BEGIN SUPPLIED DATA
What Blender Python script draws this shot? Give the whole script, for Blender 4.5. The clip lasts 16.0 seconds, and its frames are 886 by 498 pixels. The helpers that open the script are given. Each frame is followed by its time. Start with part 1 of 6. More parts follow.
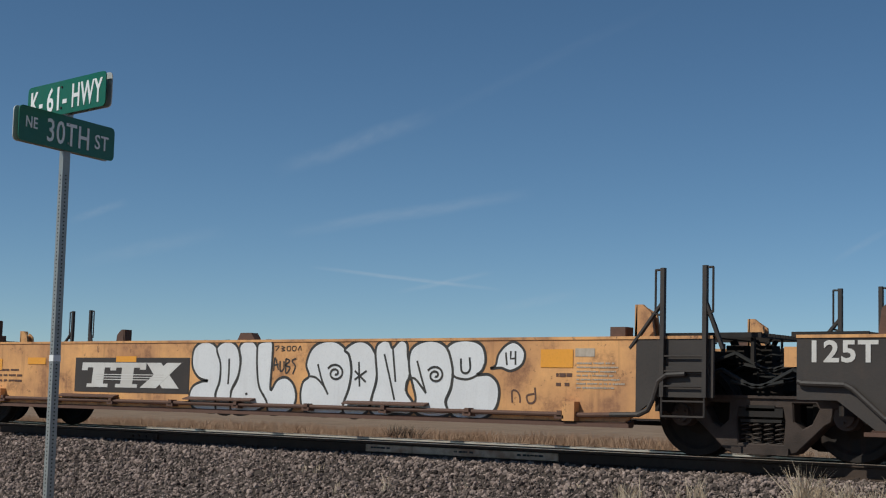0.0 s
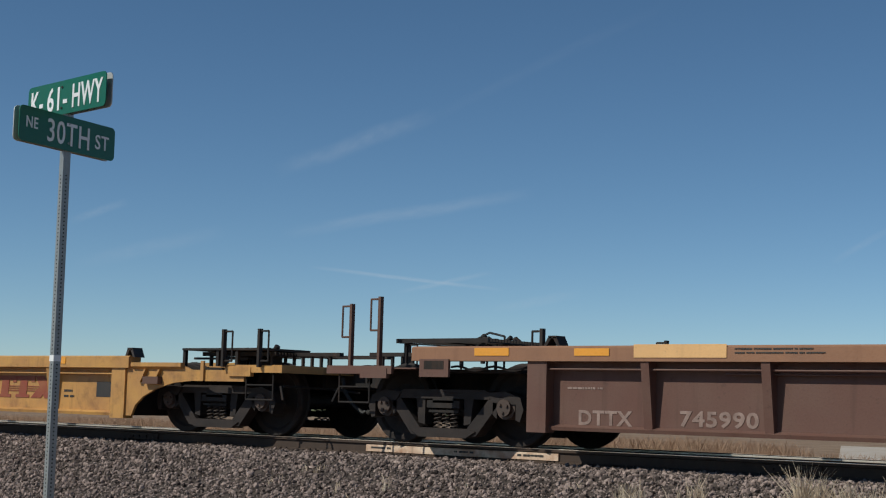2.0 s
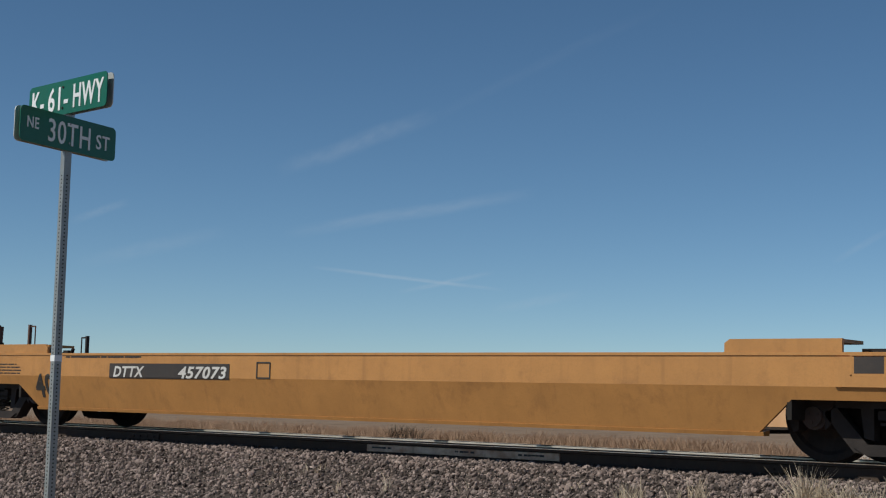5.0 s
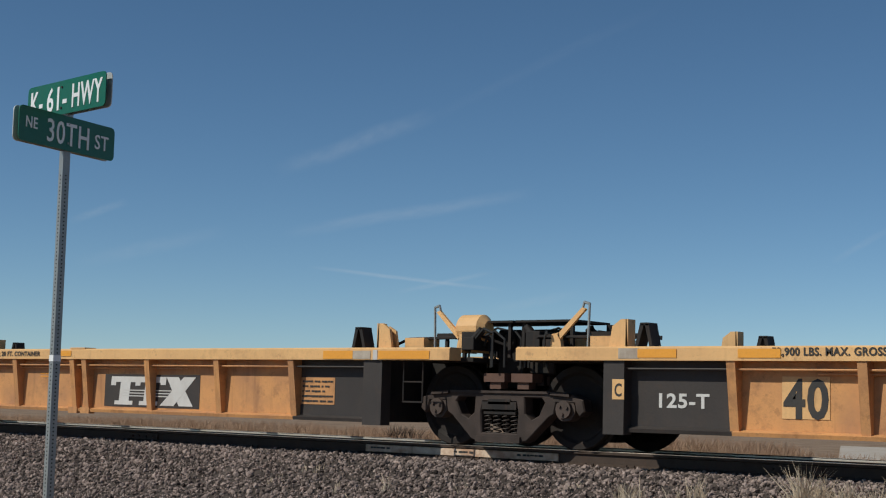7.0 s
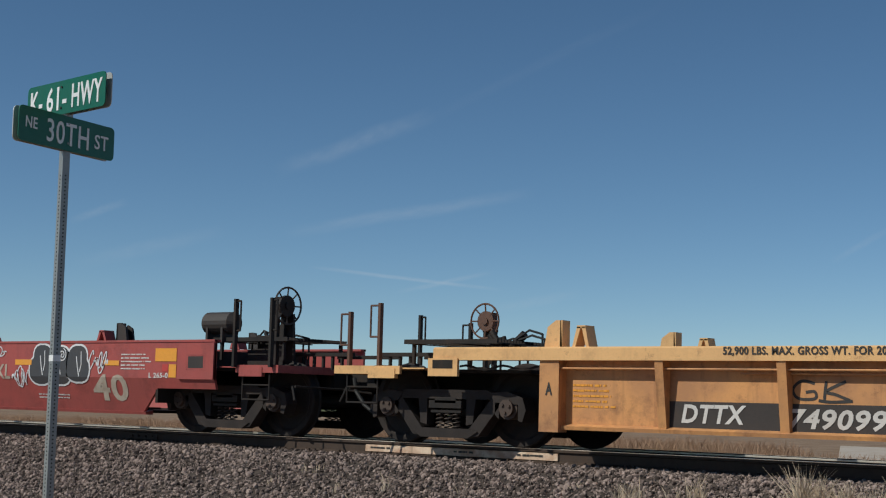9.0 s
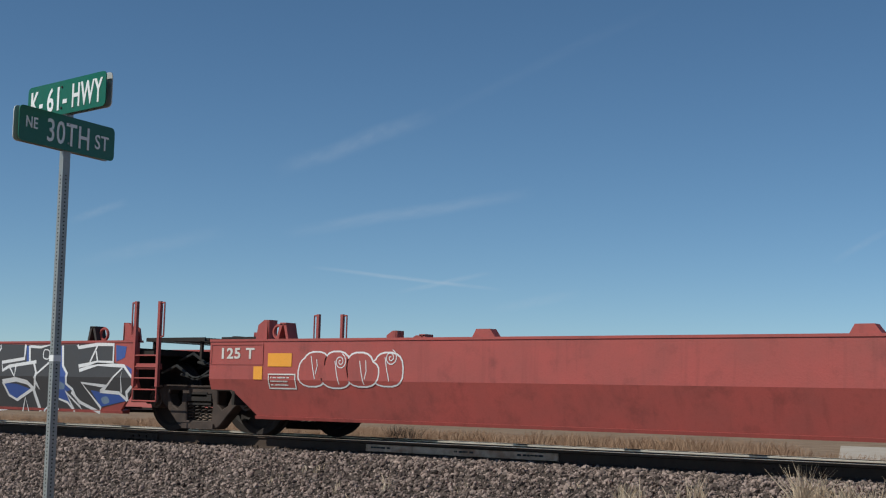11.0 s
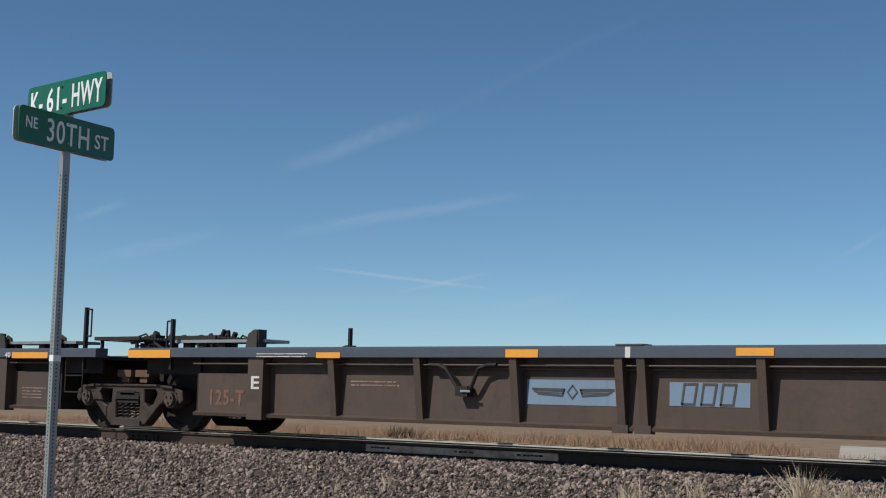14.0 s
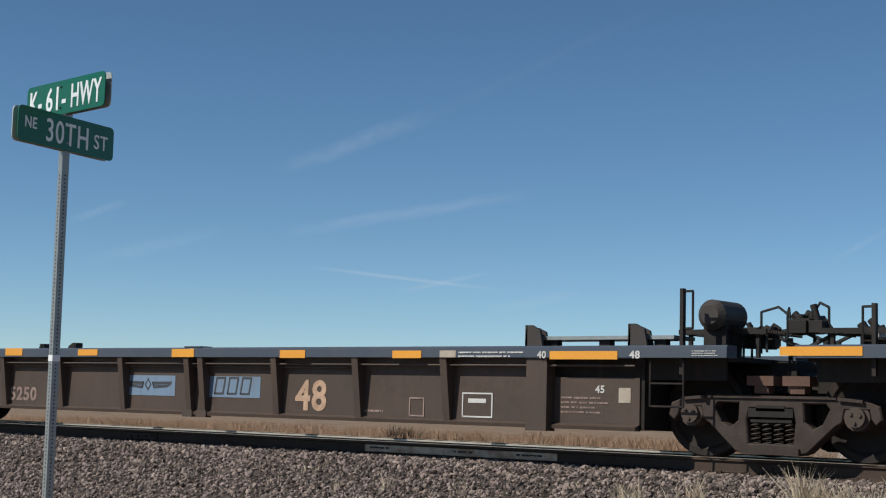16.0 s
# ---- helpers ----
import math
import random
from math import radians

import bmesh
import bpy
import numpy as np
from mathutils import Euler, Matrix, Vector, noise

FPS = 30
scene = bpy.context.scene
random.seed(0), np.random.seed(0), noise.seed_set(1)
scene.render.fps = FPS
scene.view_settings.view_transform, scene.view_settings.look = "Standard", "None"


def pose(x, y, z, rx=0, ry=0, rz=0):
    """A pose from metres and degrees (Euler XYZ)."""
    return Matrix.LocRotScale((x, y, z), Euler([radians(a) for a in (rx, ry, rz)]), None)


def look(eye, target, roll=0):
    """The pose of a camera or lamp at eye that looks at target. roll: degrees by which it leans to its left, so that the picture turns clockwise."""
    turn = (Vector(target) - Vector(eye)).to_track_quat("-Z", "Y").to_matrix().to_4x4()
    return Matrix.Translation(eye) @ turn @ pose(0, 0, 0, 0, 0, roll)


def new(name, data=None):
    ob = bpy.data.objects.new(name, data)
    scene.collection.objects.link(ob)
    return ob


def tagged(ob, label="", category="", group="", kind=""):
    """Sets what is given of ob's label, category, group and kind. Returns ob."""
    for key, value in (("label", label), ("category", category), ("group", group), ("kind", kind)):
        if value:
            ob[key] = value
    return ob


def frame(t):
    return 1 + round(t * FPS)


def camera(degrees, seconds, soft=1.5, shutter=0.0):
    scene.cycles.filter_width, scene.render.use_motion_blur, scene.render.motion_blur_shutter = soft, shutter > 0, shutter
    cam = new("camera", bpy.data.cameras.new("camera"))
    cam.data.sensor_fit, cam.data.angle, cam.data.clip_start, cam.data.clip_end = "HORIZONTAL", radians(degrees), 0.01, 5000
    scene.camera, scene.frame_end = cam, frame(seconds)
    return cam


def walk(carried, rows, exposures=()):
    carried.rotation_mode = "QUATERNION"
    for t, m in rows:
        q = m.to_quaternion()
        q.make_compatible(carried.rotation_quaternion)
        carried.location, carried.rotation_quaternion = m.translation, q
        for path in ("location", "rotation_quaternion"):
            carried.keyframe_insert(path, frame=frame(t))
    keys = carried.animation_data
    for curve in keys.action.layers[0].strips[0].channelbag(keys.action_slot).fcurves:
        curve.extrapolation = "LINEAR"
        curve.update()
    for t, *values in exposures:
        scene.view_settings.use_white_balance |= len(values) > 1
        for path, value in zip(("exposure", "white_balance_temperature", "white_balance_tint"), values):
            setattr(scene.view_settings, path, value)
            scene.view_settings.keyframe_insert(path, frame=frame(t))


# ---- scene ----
PITCH, ROLL, YAW, EYE = 5.93, 1.52, 39.1, (0.0, 0.0, 0.484)
cam = camera(33.03, 16.0, soft=1.15)
AIM = (EYE[0] - math.sin(radians(YAW)) * math.cos(radians(PITCH)),
       EYE[1] + math.cos(radians(YAW)) * math.cos(radians(PITCH)),
       EYE[2] + math.sin(radians(PITCH)))


def sway(turn):
    """The pose of the tripod head, turned a little to the left by degrees."""
    return pose(*EYE, 0, 0, turn) @ pose(-EYE[0], -EYE[1], -EYE[2]) @ look(EYE, AIM, ROLL)


walk(cam, [(t, sway(a)) for t, a in ((0.0, 0.0), (0.5, 0.054), (1.0, 0.022), (1.5, 0.026), (2.0, 0.012), (2.5, 0.006), (3.2, 0.004), (5.0, 0.045), (5.5, 0.054),
      (6.0, 0.022), (6.5, 0.0), (8.0, 0.0), (9.0, -0.008), (11.5, 0.006), (13.0, 0.0), (15.5, 0.0), (16.0, -0.03))], [(0.0, -0.10, 6260, 3), (0.5, -0.15, 6260, 3), (1.5, -0.03, 6260, 3), (3.0, 0.0, 6260, 3), (5.5, -0.05, 6260, 3), (7.0, -0.05, 6260, 3), (8.8, -0.1, 6260, 3),
      (9.4, 0.0, 6260, 3), (11.3, 0.07, 6260, 3), (12.4, 0.06, 6260, 3), (13.2, 0.17, 6260, 3), (14.5, 0.2, 6260, 3), (16.0, 0.22, 6260, 3)])

# ---- world and sun ----
SUN_DIR = Vector((-0.58, -1.0, 1.08)).normalized()      # towards the sun
world = bpy.data.worlds.new("sky")
scene.world = world
world.use_nodes = True
wn = world.node_tree.nodes
sky = wn.new("ShaderNodeTexSky")
sky.sky_type, sky.sun_disc = "NISHITA", False
sky.sun_elevation = math.asin(SUN_DIR.z)
sky.sun_rotation = math.atan2(SUN_DIR.x, SUN_DIR.y)
sky.air_density, sky.dust_density, sky.ozone_density = 0.60, 0.05, 2.3
wn["Background"].inputs["Strength"].default_value = 0.080
deep = wn.new("ShaderNodeHueSaturation")
deep.inputs["Hue"].default_value, deep.inputs["Saturation"].default_value = 0.496, 1.08
world.node_tree.links.new(sky.outputs[0], deep.inputs["Color"])
world.node_tree.links.new(deep.outputs[0], wn["Background"].inputs["Color"])
sun = new("sun", bpy.data.lights.new("sun", "SUN"))
sun.data.energy, sun.data.angle, sun.data.color = 3.5, radians(0.5), (1.0, 0.94, 0.85)
sun.matrix_world = look(SUN_DIR * 50, (0, 0, 0))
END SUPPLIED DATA
■ **YOUR GOAL**:
Return the material exactly as given, apart from the pictures.

■ **THE RESULT**:
What Blender Python script draws this shot? Give the whole script, for Blender 4.5. The clip lasts 16.0 seconds, and its frames are 886 by 498 pixels. The helpers that open the script are given. Each frame is followed by its time. Start with part 1 of 6. More parts follow.
0.0 s
2.0 s
5.0 s
7.0 s
9.0 s
11.0 s
14.0 s
16.0 s
# ---- helpers ----
import math
import random
from math import radians

import bmesh
import bpy
import numpy as np
from mathutils import Euler, Matrix, Vector, noise

FPS = 30
scene = bpy.context.scene
random.seed(0), np.random.seed(0), noise.seed_set(1)
scene.render.fps = FPS
scene.view_settings.view_transform, scene.view_settings.look = "Standard", "None"


def pose(x, y, z, rx=0, ry=0, rz=0):
    """A pose from metres and degrees (Euler XYZ)."""
    return Matrix.LocRotScale((x, y, z), Euler([radians(a) for a in (rx, ry, rz)]), None)


def look(eye, target, roll=0):
    """The pose of a camera or lamp at eye that looks at target. roll: degrees by which it leans to its left, so that the picture turns clockwise."""
    turn = (Vector(target) - Vector(eye)).to_track_quat("-Z", "Y").to_matrix().to_4x4()
    return Matrix.Translation(eye) @ turn @ pose(0, 0, 0, 0, 0, roll)


def new(name, data=None):
    ob = bpy.data.objects.new(name, data)
    scene.collection.objects.link(ob)
    return ob


def tagged(ob, label="", category="", group="", kind=""):
    """Sets what is given of ob's label, category, group and kind. Returns ob."""
    for key, value in (("label", label), ("category", category), ("group", group), ("kind", kind)):
        if value:
            ob[key] = value
    return ob


def frame(t):
    return 1 + round(t * FPS)


def camera(degrees, seconds, soft=1.5, shutter=0.0):
    scene.cycles.filter_width, scene.render.use_motion_blur, scene.render.motion_blur_shutter = soft, shutter > 0, shutter
    cam = new("camera", bpy.data.cameras.new("camera"))
    cam.data.sensor_fit, cam.data.angle, cam.data.clip_start, cam.data.clip_end = "HORIZONTAL", radians(degrees), 0.01, 5000
    scene.camera, scene.frame_end = cam, frame(seconds)
    return cam


def walk(carried, rows, exposures=()):
    carried.rotation_mode = "QUATERNION"
    for t, m in rows:
        q = m.to_quaternion()
        q.make_compatible(carried.rotation_quaternion)
        carried.location, carried.rotation_quaternion = m.translation, q
        for path in ("location", "rotation_quaternion"):
            carried.keyframe_insert(path, frame=frame(t))
    keys = carried.animation_data
    for curve in keys.action.layers[0].strips[0].channelbag(keys.action_slot).fcurves:
        curve.extrapolation = "LINEAR"
        curve.update()
    for t, *values in exposures:
        scene.view_settings.use_white_balance |= len(values) > 1
        for path, value in zip(("exposure", "white_balance_temperature", "white_balance_tint"), values):
            setattr(scene.view_settings, path, value)
            scene.view_settings.keyframe_insert(path, frame=frame(t))


# ---- scene ----
PITCH, ROLL, YAW, EYE = 5.93, 1.52, 39.1, (0.0, 0.0, 0.484)
cam = camera(33.03, 16.0, soft=1.15)
AIM = (EYE[0] - math.sin(radians(YAW)) * math.cos(radians(PITCH)),
       EYE[1] + math.cos(radians(YAW)) * math.cos(radians(PITCH)),
       EYE[2] + math.sin(radians(PITCH)))


def sway(turn):
    """The pose of the tripod head, turned a little to the left by degrees."""
    return pose(*EYE, 0, 0, turn) @ pose(-EYE[0], -EYE[1], -EYE[2]) @ look(EYE, AIM, ROLL)


walk(cam, [(t, sway(a)) for t, a in ((0.0, 0.0), (0.5, 0.054), (1.0, 0.022), (1.5, 0.026), (2.0, 0.012), (2.5, 0.006), (3.2, 0.004), (5.0, 0.045), (5.5, 0.054),
      (6.0, 0.022), (6.5, 0.0), (8.0, 0.0), (9.0, -0.008), (11.5, 0.006), (13.0, 0.0), (15.5, 0.0), (16.0, -0.03))], [(0.0, -0.10, 6260, 3), (0.5, -0.15, 6260, 3), (1.5, -0.03, 6260, 3), (3.0, 0.0, 6260, 3), (5.5, -0.05, 6260, 3), (7.0, -0.05, 6260, 3), (8.8, -0.1, 6260, 3),
      (9.4, 0.0, 6260, 3), (11.3, 0.07, 6260, 3), (12.4, 0.06, 6260, 3), (13.2, 0.17, 6260, 3), (14.5, 0.2, 6260, 3), (16.0, 0.22, 6260, 3)])

# ---- world and sun ----
SUN_DIR = Vector((-0.58, -1.0, 1.08)).normalized()      # towards the sun
world = bpy.data.worlds.new("sky")
scene.world = world
world.use_nodes = True
wn = world.node_tree.nodes
sky = wn.new("ShaderNodeTexSky")
sky.sky_type, sky.sun_disc = "NISHITA", False
sky.sun_elevation = math.asin(SUN_DIR.z)
sky.sun_rotation = math.atan2(SUN_DIR.x, SUN_DIR.y)
sky.air_density, sky.dust_density, sky.ozone_density = 0.60, 0.05, 2.3
wn["Background"].inputs["Strength"].default_value = 0.080
deep = wn.new("ShaderNodeHueSaturation")
deep.inputs["Hue"].default_value, deep.inputs["Saturation"].default_value = 0.496, 1.08
world.node_tree.links.new(sky.outputs[0], deep.inputs["Color"])
world.node_tree.links.new(deep.outputs[0], wn["Background"].inputs["Color"])
sun = new("sun", bpy.data.lights.new("sun", "SUN"))
sun.data.energy, sun.data.angle, sun.data.color = 3.5, radians(0.5), (1.0, 0.94, 0.85)
sun.matrix_world = look(SUN_DIR * 50, (0, 0, 0))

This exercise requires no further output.